Tuesday, May 27, 2008

Anti-Virus Programs Don't Work

For years, computer users have been led to believe that an AV program (Norton, McAfee, etc.) on their computer will protect from hackers. If that were true, I wouldn't have a job.

Ample research (www.battlegroundcomputers.com/resources.html) has proven that hackers have figured out how to infect your computer even with an AV program on it. How?

Well, first, you have to understand the business model that AV programs work on. I call it prescriptive defense because the AV program is trying to find something AFTER it's in your computer. By then, it's too late.

The assumption is that the AV program will examine your computer for files that it can recognize by the file signatures. (When you update your AV program, you're downloading the latest virus signatures that the AV program will use to identify virus files on your computer).

The problem with this model is that the AV companies first have to discover the virus in the "wild", then create the signature, then distribute it to your computer via automatic updates. At best, this process can take 3-5 days leaving you open to infection until you have the updated signatures. Coupled with an aggressive spam/IM campaign, hackers can deliver a virus to you long before the AV even knows about it.

Hackers modify their payloads more frequently to stay ahead of the AV detection signatures. They can instruct the virus to morph itself before spreading thereby becoming invisible to even the best AV program.

But this is only the beginning....

Instead of relying on a viral file to hack your computer, hackers are now using web sites to infect your computer through the browser (IE, Opera, Firefox, MSN, AOL, NetZero, PeoplePC, etc.).

When you connect to a web site, the browser executes the code used to create the web site - notably HTML. But HTML is limited in what it can do - it is primarily a display language and therefore cannot create attractive menus or other functionality. So, the HTML code is designed to execute scripts that are tasked to do the real work of web functionality. This is most often javascript and the browser executes all scripts on the web site WITHOUT USER INTERVENTION OR KNOWLEDGE OF THE SCRIPT.

Hackers are now hacking web sites and injecting their own links to javascripts that infect your computer. By hacking the database that generates web site HTML code (you knew that hosting companies use a database to store your web site files, right?), hackers can create thousands of viral web sites - many of them known good, safe web sites.

Because scripts are executed by the browser in the context of the user, they have all the power of the user including modifying the Windows registry, modifying the NTFS file attributes/permissions (making files invisible and/or undeletable), disabling the AV and creating new user accounts.

But users still adhere to the notion that they're protected because they have an AV program.

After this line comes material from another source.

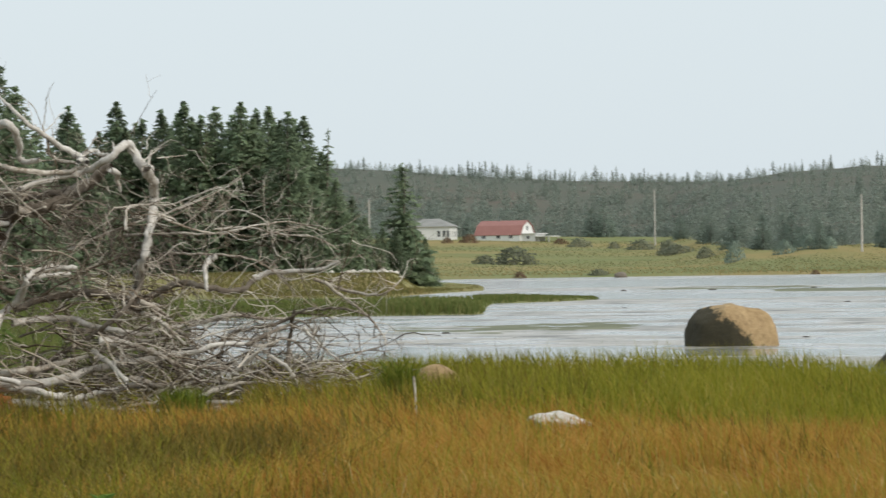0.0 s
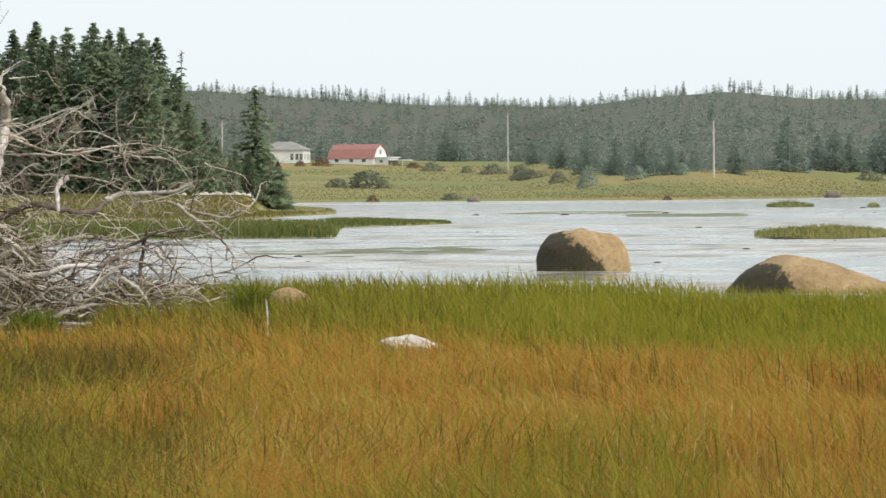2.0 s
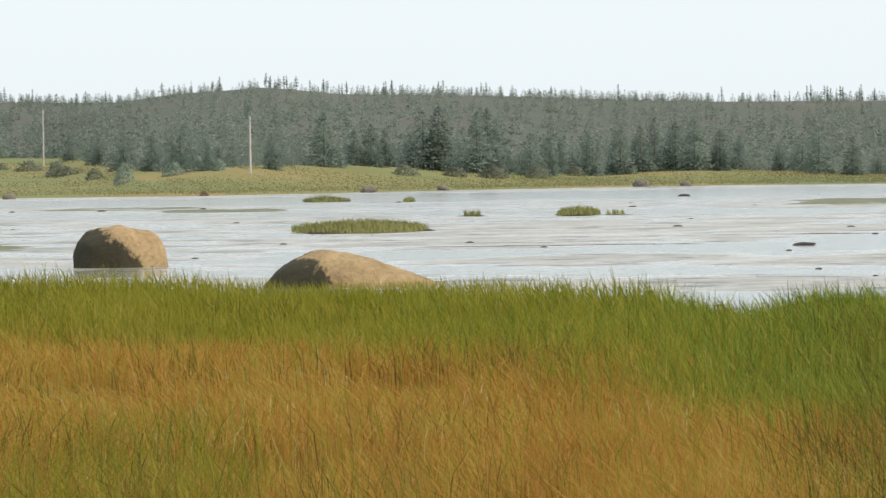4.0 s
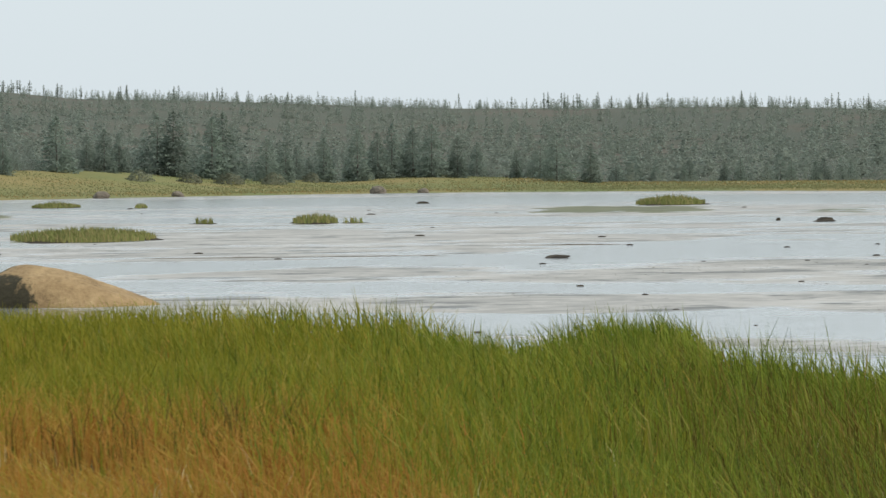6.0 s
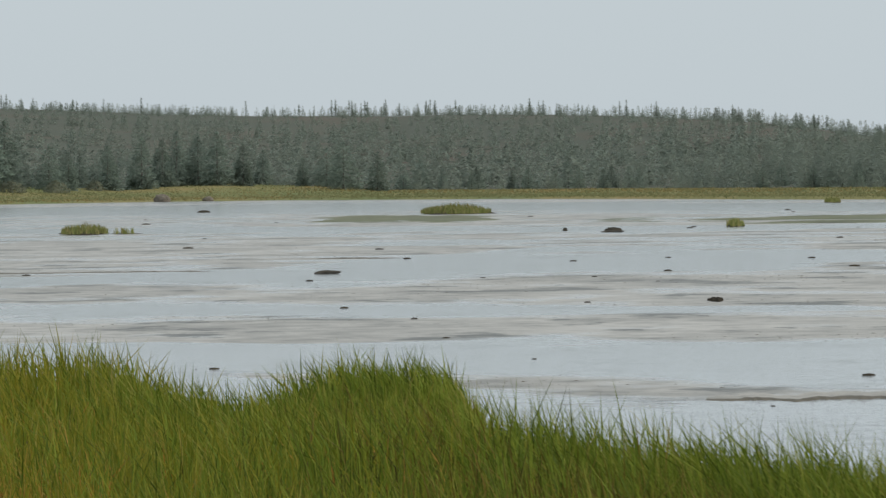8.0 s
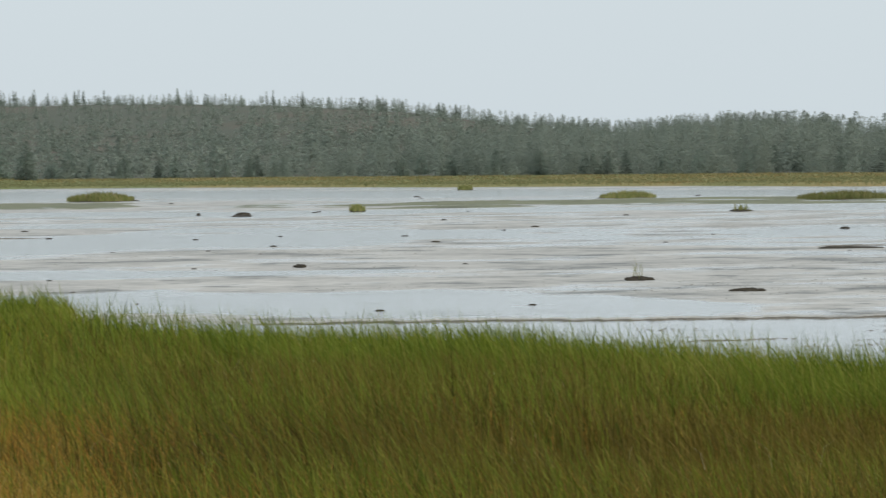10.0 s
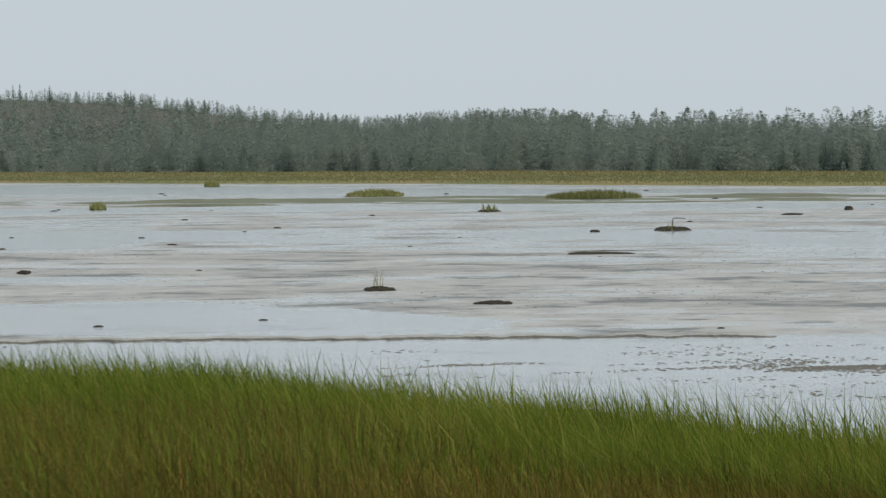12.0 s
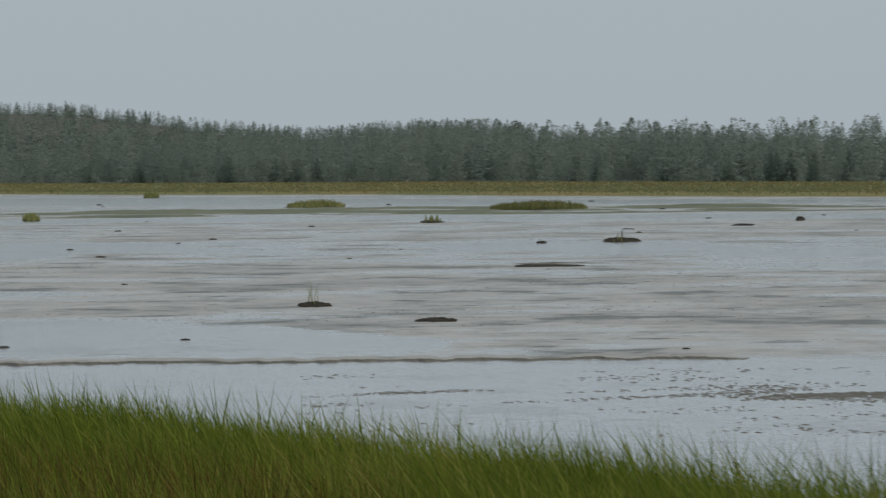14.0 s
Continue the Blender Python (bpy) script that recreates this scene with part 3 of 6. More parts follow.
def patchy(x, y, s, seed):
    """Smooth waves between 0 and 1, without a grid."""
    r = np.random.default_rng(seed)
    t = 0
    for k in range(6):
        a, ph, w = r.uniform(0, 6.28), r.uniform(0, 6.28), s * r.uniform(0.5, 1.8)
        t = t + np.sin((x * np.cos(a) + y * np.sin(a)) / w + ph)
    return 0.5 + t / 8


HOLLOW = (25.2 * math.sin(radians(-8.27)), 25.2 * math.cos(radians(-8.27)))


def marsh_grass():
    rng = np.random.default_rng(4)
    n = 330000
    az = rng.uniform(-16, 31, n)
    d = np.exp(rng.uniform(math.log(17), math.log(63), n))
    e = np.interp(az, EDGE_AZ, EDGE_D)
    x, y = d * np.sin(np.radians(az)), d * np.cos(np.radians(az))
    e = e + (patchy(x, y, 0.7, 3) - 0.5) * np.interp(az, [4, 12, 24], [3.0, 1.6, 0.9])
    keep = d < e
    az, d, x, y, e = az[keep], d[keep], x[keep], y[keep], e[keep]
    n = len(x)
    # how far the rusty hay meadow reaches before the green fringe
    rust = np.interp(az, [-14, -7, -1.7, 1.9, 4.6, 6.9, 9, 12, 14, 31], [46, 43, 39, 36.5, 34, 30, 23, 20, 17, 16])
    share = smooth01((rust - d) / np.interp(az, [0, 6], [7, 15]) + 0.5 + (patchy(x, y, 2.0, 8) - 0.5) * 1.1)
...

The AV companies tout their effectiveness and so create an attitude of complacency in the users. This complacency is the door through which the hackers gain access to the computer.

The only effective defense against hackers is preventive - blocking scripts BEFORE they can execute in your browser.

Use Firefox with the NoScript plugin to protect your computer.

Beware of any computer repair shop that claims they can remove viruses from your computer by using an AV program.

If the virus has modified your registry to do some task, the AV program has no way of knowing that - there is no signature to compare to.